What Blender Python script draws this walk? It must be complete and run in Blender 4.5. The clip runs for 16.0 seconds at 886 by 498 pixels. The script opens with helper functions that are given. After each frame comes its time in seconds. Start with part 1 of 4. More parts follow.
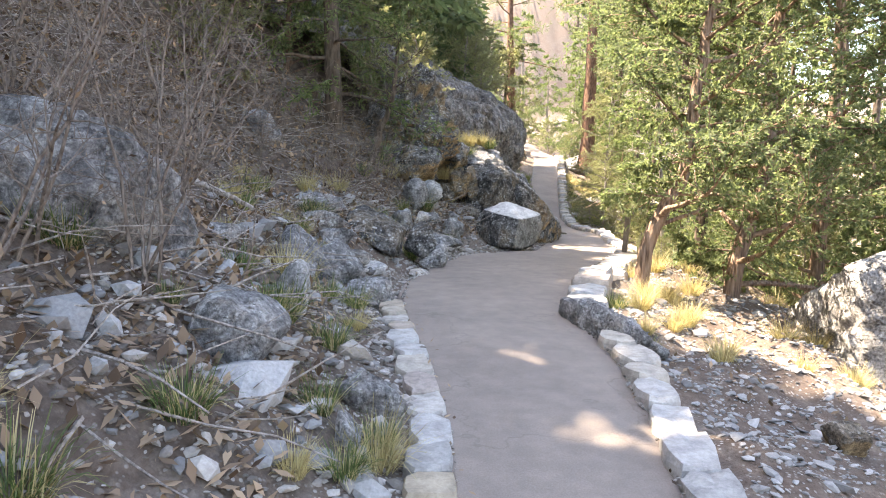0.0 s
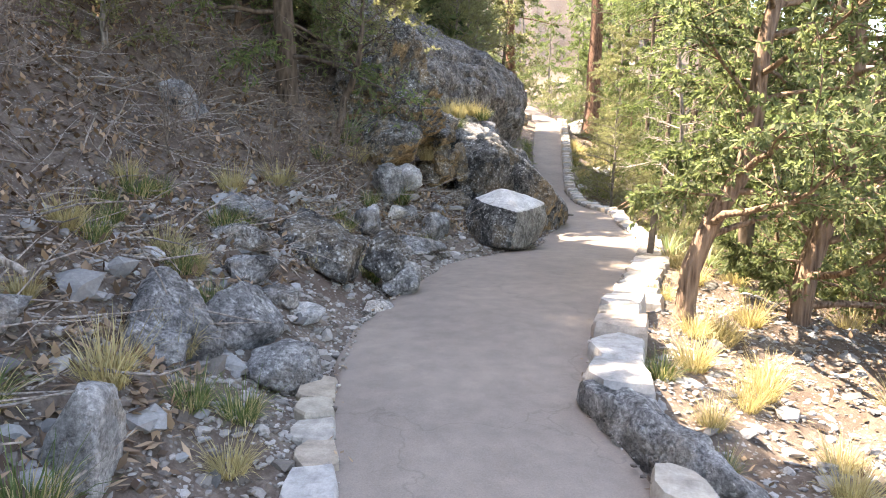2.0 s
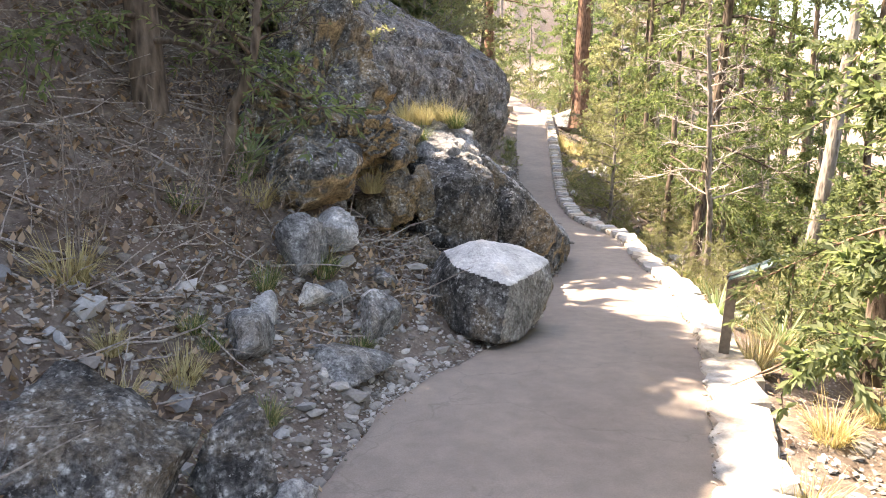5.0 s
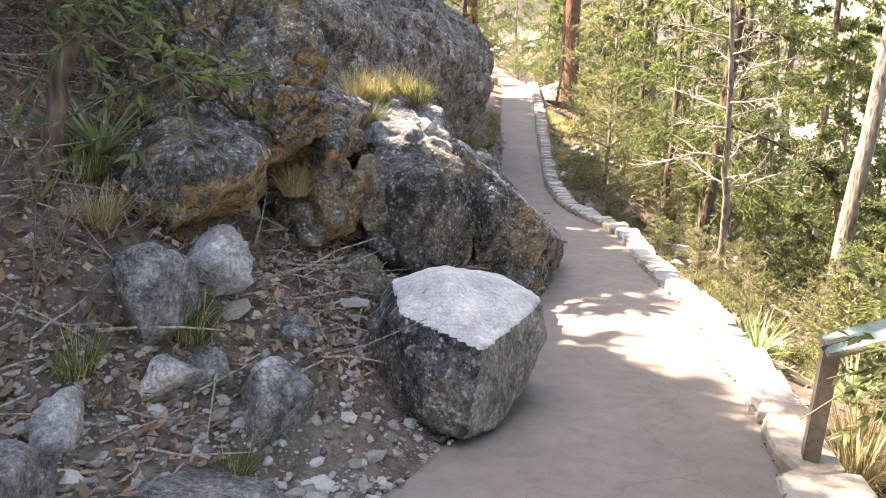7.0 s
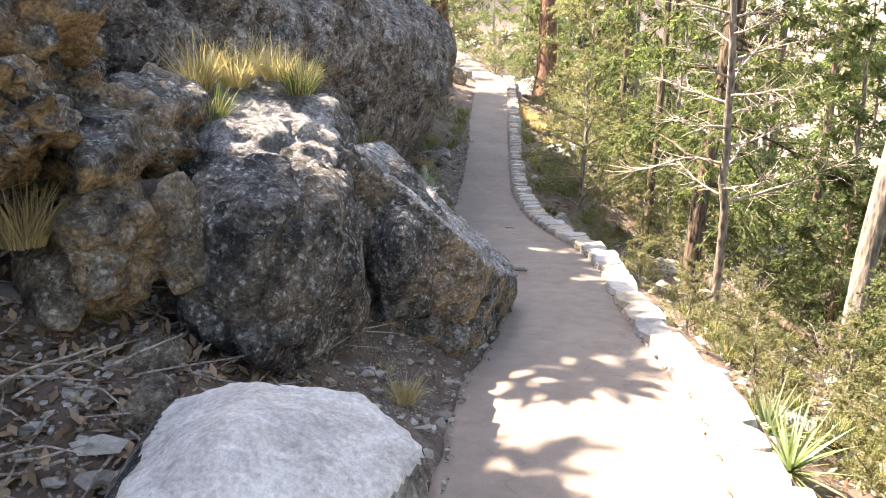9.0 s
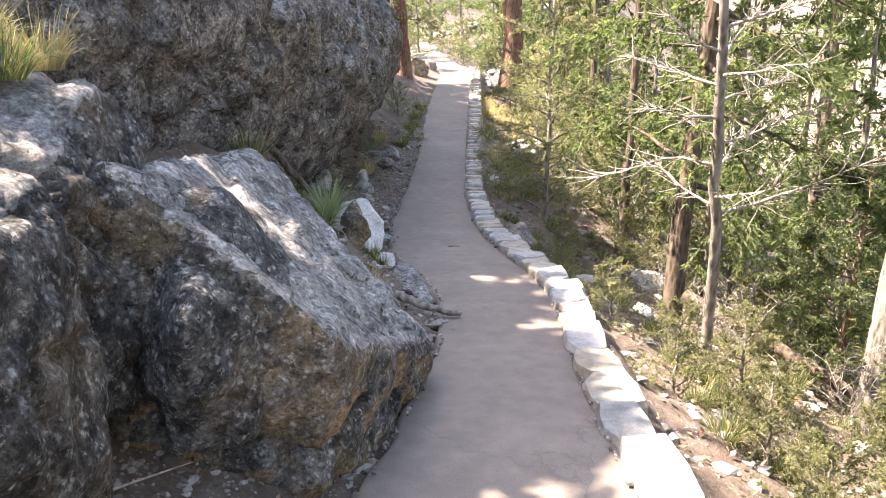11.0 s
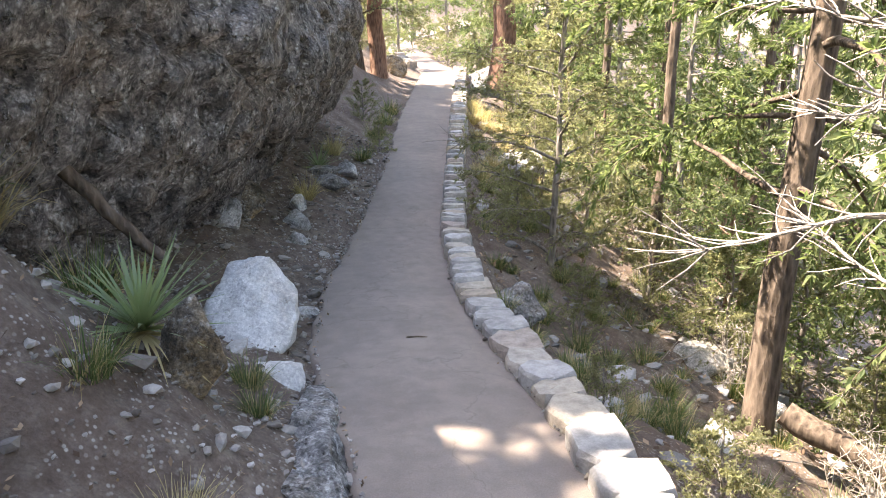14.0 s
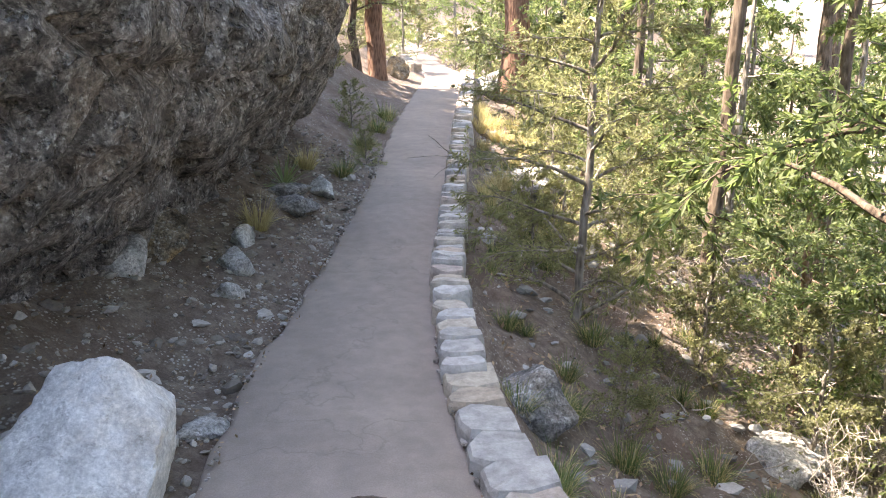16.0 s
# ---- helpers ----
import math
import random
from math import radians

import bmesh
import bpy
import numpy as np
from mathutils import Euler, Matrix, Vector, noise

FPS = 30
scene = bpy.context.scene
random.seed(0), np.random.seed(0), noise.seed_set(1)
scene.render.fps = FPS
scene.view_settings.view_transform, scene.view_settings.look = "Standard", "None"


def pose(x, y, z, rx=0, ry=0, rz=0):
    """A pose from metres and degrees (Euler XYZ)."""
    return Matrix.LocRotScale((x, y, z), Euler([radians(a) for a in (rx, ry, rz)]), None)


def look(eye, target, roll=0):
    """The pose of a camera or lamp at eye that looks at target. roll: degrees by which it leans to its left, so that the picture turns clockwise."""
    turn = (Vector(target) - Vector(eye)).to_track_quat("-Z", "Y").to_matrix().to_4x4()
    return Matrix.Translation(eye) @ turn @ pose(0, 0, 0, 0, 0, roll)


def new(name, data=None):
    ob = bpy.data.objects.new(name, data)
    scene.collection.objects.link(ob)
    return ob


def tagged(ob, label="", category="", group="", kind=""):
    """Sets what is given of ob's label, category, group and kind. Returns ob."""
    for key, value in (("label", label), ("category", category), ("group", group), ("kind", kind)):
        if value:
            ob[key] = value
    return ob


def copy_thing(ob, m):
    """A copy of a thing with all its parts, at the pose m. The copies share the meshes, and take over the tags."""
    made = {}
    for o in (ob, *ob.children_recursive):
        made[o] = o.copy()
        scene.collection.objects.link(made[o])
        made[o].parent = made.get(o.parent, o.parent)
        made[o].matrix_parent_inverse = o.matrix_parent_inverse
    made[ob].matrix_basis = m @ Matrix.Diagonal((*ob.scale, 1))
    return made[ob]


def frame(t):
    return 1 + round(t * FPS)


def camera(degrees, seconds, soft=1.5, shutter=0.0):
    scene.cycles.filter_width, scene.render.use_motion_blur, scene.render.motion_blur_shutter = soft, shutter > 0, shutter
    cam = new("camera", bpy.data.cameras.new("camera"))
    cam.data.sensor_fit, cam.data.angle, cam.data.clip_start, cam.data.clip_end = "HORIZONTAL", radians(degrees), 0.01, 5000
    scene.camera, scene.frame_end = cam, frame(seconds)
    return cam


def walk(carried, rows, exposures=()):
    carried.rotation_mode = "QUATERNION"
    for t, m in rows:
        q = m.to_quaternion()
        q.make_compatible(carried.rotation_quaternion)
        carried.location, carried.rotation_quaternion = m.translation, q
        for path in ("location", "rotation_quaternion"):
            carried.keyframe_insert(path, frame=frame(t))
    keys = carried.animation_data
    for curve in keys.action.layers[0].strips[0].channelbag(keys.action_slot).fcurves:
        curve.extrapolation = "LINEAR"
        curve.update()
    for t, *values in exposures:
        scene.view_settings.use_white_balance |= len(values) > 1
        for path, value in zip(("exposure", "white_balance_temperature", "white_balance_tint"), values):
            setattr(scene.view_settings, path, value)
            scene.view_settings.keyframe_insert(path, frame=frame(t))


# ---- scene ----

# [YOUR INSTRUCTIONS]
Word for word, quote the lines above. Omit the pictures.

# [SOLUTION TO THE PROBLEM]
What Blender Python script draws this walk? It must be complete and run in Blender 4.5. The clip runs for 16.0 seconds at 886 by 498 pixels. The script opens with helper functions that are given. After each frame comes its time in seconds. Start with part 1 of 4. More parts follow.
0.0 s
2.0 s
5.0 s
7.0 s
9.0 s
11.0 s
14.0 s
16.0 s
# ---- helpers ----
import math
import random
from math import radians

import bmesh
import bpy
import numpy as np
from mathutils import Euler, Matrix, Vector, noise

FPS = 30
scene = bpy.context.scene
random.seed(0), np.random.seed(0), noise.seed_set(1)
scene.render.fps = FPS
scene.view_settings.view_transform, scene.view_settings.look = "Standard", "None"


def pose(x, y, z, rx=0, ry=0, rz=0):
    """A pose from metres and degrees (Euler XYZ)."""
    return Matrix.LocRotScale((x, y, z), Euler([radians(a) for a in (rx, ry, rz)]), None)


def look(eye, target, roll=0):
    """The pose of a camera or lamp at eye that looks at target. roll: degrees by which it leans to its left, so that the picture turns clockwise."""
    turn = (Vector(target) - Vector(eye)).to_track_quat("-Z", "Y").to_matrix().to_4x4()
    return Matrix.Translation(eye) @ turn @ pose(0, 0, 0, 0, 0, roll)


def new(name, data=None):
    ob = bpy.data.objects.new(name, data)
    scene.collection.objects.link(ob)
    return ob


def tagged(ob, label="", category="", group="", kind=""):
    """Sets what is given of ob's label, category, group and kind. Returns ob."""
    for key, value in (("label", label), ("category", category), ("group", group), ("kind", kind)):
        if value:
            ob[key] = value
    return ob


def copy_thing(ob, m):
    """A copy of a thing with all its parts, at the pose m. The copies share the meshes, and take over the tags."""
    made = {}
    for o in (ob, *ob.children_recursive):
        made[o] = o.copy()
        scene.collection.objects.link(made[o])
        made[o].parent = made.get(o.parent, o.parent)
        made[o].matrix_parent_inverse = o.matrix_parent_inverse
    made[ob].matrix_basis = m @ Matrix.Diagonal((*ob.scale, 1))
    return made[ob]


def frame(t):
    return 1 + round(t * FPS)


def camera(degrees, seconds, soft=1.5, shutter=0.0):
    scene.cycles.filter_width, scene.render.use_motion_blur, scene.render.motion_blur_shutter = soft, shutter > 0, shutter
    cam = new("camera", bpy.data.cameras.new("camera"))
    cam.data.sensor_fit, cam.data.angle, cam.data.clip_start, cam.data.clip_end = "HORIZONTAL", radians(degrees), 0.01, 5000
    scene.camera, scene.frame_end = cam, frame(seconds)
    return cam


def walk(carried, rows, exposures=()):
    carried.rotation_mode = "QUATERNION"
    for t, m in rows:
        q = m.to_quaternion()
        q.make_compatible(carried.rotation_quaternion)
        carried.location, carried.rotation_quaternion = m.translation, q
        for path in ("location", "rotation_quaternion"):
            carried.keyframe_insert(path, frame=frame(t))
    keys = carried.animation_data
    for curve in keys.action.layers[0].strips[0].channelbag(keys.action_slot).fcurves:
        curve.extrapolation = "LINEAR"
        curve.update()
    for t, *values in exposures:
        scene.view_settings.use_white_balance |= len(values) > 1
        for path, value in zip(("exposure", "white_balance_temperature", "white_balance_tint"), values):
            setattr(scene.view_settings, path, value)
            scene.view_settings.keyframe_insert(path, frame=frame(t))


# ---- scene ----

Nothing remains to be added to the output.